PROBLEM: From the listing below, copy only the lines from the line that contains "pose from metres" to the line that contains "shutter > 0, shutter", counting those two lines as part of the copy.

GIVEN DATA:
**********
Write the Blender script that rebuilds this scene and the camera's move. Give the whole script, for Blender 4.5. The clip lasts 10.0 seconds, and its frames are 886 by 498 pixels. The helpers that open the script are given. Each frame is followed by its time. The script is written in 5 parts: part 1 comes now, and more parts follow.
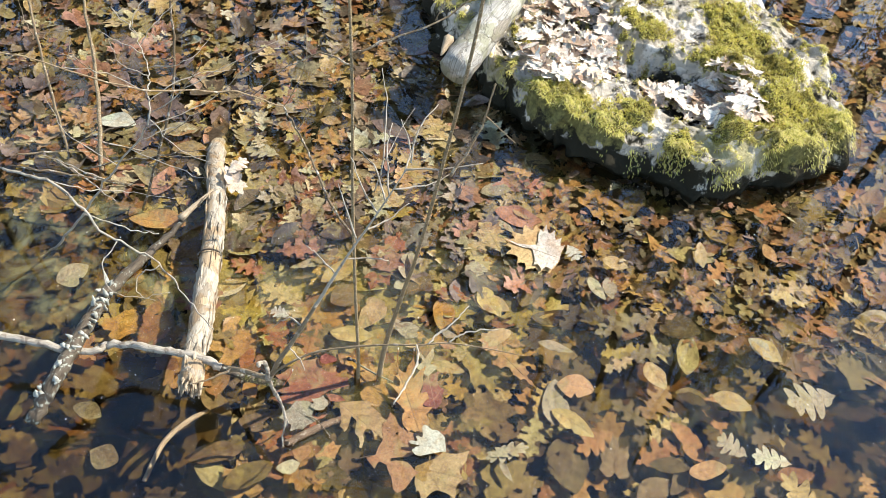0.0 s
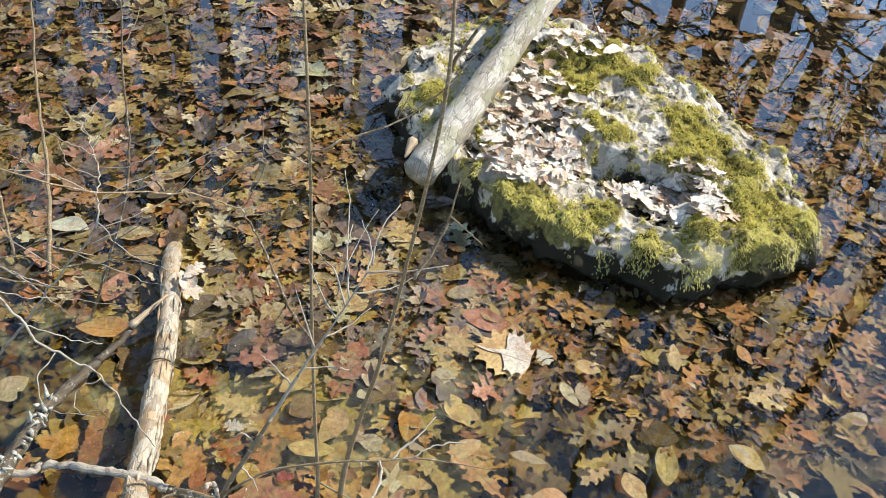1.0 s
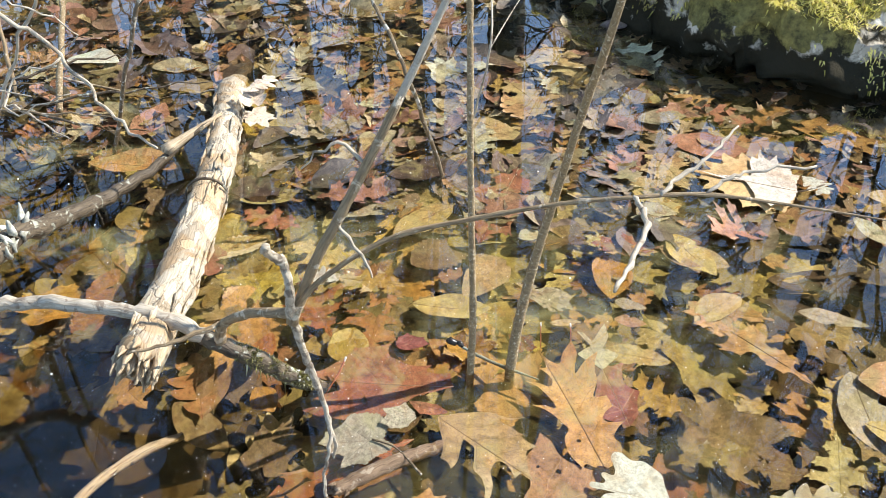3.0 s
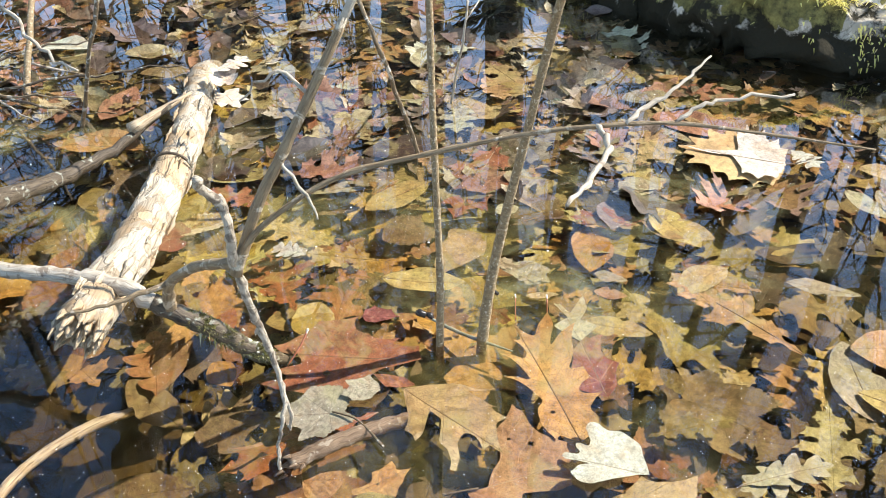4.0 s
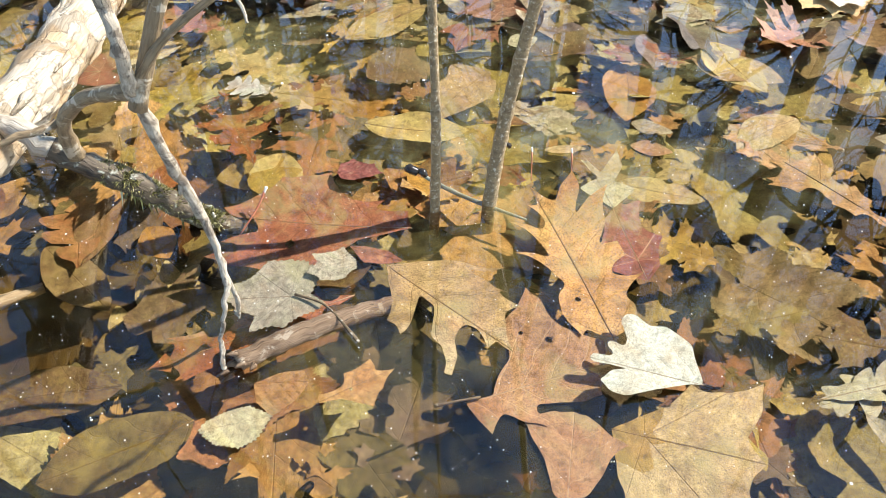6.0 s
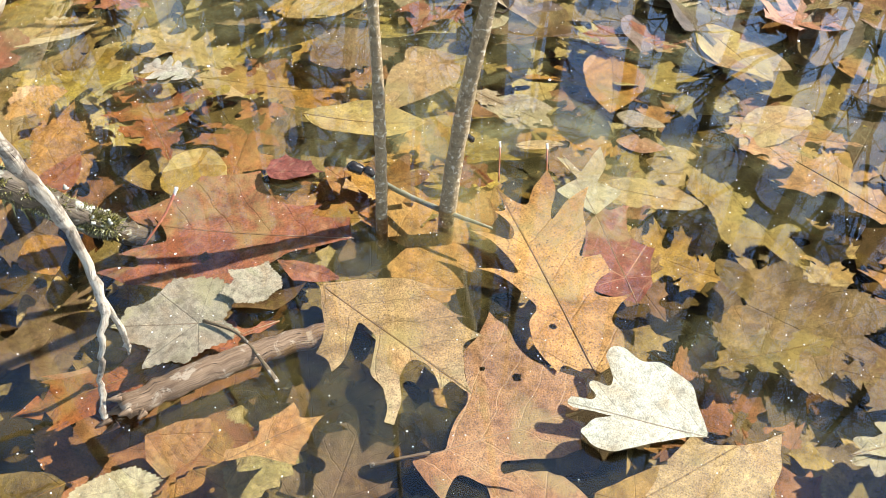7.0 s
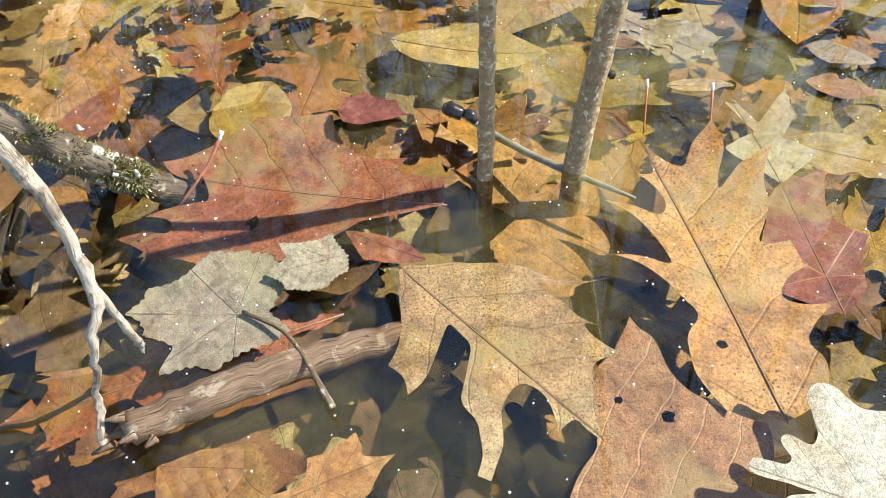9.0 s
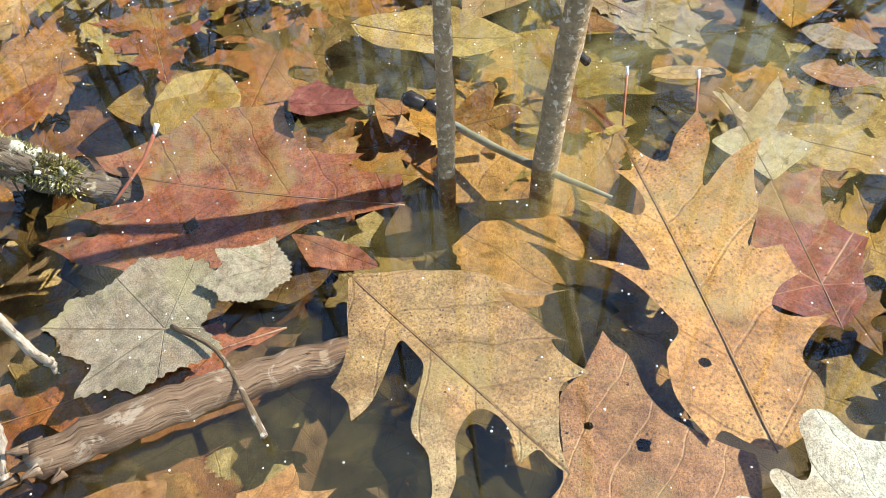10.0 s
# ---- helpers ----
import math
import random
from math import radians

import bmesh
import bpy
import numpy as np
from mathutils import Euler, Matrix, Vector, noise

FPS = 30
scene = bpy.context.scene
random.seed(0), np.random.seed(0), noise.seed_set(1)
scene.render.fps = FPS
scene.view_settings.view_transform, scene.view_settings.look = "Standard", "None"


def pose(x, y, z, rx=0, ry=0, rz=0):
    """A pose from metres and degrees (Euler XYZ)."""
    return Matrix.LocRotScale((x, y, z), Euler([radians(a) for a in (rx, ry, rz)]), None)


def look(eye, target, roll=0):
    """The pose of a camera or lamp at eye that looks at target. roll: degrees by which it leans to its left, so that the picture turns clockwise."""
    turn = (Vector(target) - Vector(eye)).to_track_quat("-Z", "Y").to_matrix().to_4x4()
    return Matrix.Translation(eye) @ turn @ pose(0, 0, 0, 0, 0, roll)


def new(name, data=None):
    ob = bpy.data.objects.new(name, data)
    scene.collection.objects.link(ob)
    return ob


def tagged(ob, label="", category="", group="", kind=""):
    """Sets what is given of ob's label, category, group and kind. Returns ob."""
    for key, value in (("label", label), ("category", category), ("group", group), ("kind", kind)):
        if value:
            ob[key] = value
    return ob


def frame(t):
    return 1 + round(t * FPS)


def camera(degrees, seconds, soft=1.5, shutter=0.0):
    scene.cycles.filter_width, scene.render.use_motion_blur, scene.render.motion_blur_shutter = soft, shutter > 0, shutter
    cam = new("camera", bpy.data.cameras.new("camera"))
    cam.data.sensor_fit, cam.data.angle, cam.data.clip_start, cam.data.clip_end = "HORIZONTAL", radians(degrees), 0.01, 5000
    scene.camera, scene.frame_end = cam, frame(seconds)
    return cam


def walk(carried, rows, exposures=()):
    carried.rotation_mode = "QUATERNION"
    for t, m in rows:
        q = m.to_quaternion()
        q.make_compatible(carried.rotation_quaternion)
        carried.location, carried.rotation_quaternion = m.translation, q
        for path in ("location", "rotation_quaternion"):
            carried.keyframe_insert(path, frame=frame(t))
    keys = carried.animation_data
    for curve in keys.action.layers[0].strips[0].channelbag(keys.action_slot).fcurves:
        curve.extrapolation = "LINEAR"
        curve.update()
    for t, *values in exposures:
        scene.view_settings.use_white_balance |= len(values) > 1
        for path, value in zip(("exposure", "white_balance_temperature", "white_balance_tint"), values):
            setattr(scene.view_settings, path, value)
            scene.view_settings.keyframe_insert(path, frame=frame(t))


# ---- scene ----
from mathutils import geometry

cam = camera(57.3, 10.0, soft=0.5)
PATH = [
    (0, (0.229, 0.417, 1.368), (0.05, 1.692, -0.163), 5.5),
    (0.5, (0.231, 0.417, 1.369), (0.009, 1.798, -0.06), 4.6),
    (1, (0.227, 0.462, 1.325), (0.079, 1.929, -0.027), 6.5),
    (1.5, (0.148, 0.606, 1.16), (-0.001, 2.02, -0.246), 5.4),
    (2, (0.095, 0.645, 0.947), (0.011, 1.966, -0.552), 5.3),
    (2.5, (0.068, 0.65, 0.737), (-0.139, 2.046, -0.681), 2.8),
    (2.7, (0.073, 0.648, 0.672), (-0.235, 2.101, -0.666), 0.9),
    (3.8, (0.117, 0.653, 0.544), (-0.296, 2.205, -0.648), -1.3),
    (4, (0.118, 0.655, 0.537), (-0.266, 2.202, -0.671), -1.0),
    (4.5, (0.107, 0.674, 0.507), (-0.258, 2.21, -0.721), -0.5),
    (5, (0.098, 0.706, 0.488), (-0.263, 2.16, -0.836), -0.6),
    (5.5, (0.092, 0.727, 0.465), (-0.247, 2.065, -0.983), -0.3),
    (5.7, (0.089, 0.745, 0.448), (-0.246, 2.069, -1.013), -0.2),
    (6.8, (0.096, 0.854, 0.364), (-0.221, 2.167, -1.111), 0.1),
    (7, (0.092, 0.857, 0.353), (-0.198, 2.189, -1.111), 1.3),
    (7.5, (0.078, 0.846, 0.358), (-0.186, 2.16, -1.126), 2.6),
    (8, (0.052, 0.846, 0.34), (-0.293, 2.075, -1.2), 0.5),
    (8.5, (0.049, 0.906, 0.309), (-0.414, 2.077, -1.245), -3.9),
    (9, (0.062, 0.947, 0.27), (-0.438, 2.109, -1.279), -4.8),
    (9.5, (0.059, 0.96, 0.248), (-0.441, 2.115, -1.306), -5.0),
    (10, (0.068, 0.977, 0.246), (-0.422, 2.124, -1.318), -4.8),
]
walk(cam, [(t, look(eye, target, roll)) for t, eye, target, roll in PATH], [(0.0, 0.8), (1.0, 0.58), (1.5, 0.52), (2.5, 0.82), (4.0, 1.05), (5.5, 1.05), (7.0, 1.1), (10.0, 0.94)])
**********
ANSWER TO THIS TASK:
    """A pose from metres and degrees (Euler XYZ)."""
    return Matrix.LocRotScale((x, y, z), Euler([radians(a) for a in (rx, ry, rz)]), None)


def look(eye, target, roll=0):
    """The pose of a camera or lamp at eye that looks at target. roll: degrees by which it leans to its left, so that the picture turns clockwise."""
    turn = (Vector(target) - Vector(eye)).to_track_quat("-Z", "Y").to_matrix().to_4x4()
    return Matrix.Translation(eye) @ turn @ pose(0, 0, 0, 0, 0, roll)


def new(name, data=None):
    ob = bpy.data.objects.new(name, data)
    scene.collection.objects.link(ob)
    return ob


def tagged(ob, label="", category="", group="", kind=""):
    """Sets what is given of ob's label, category, group and kind. Returns ob."""
    for key, value in (("label", label), ("category", category), ("group", group), ("kind", kind)):
        if value:
            ob[key] = value
    return ob


def frame(t):
    return 1 + round(t * FPS)


def camera(degrees, seconds, soft=1.5, shutter=0.0):
    scene.cycles.filter_width, scene.render.use_motion_blur, scene.render.motion_blur_shutter = soft, shutter > 0, shutter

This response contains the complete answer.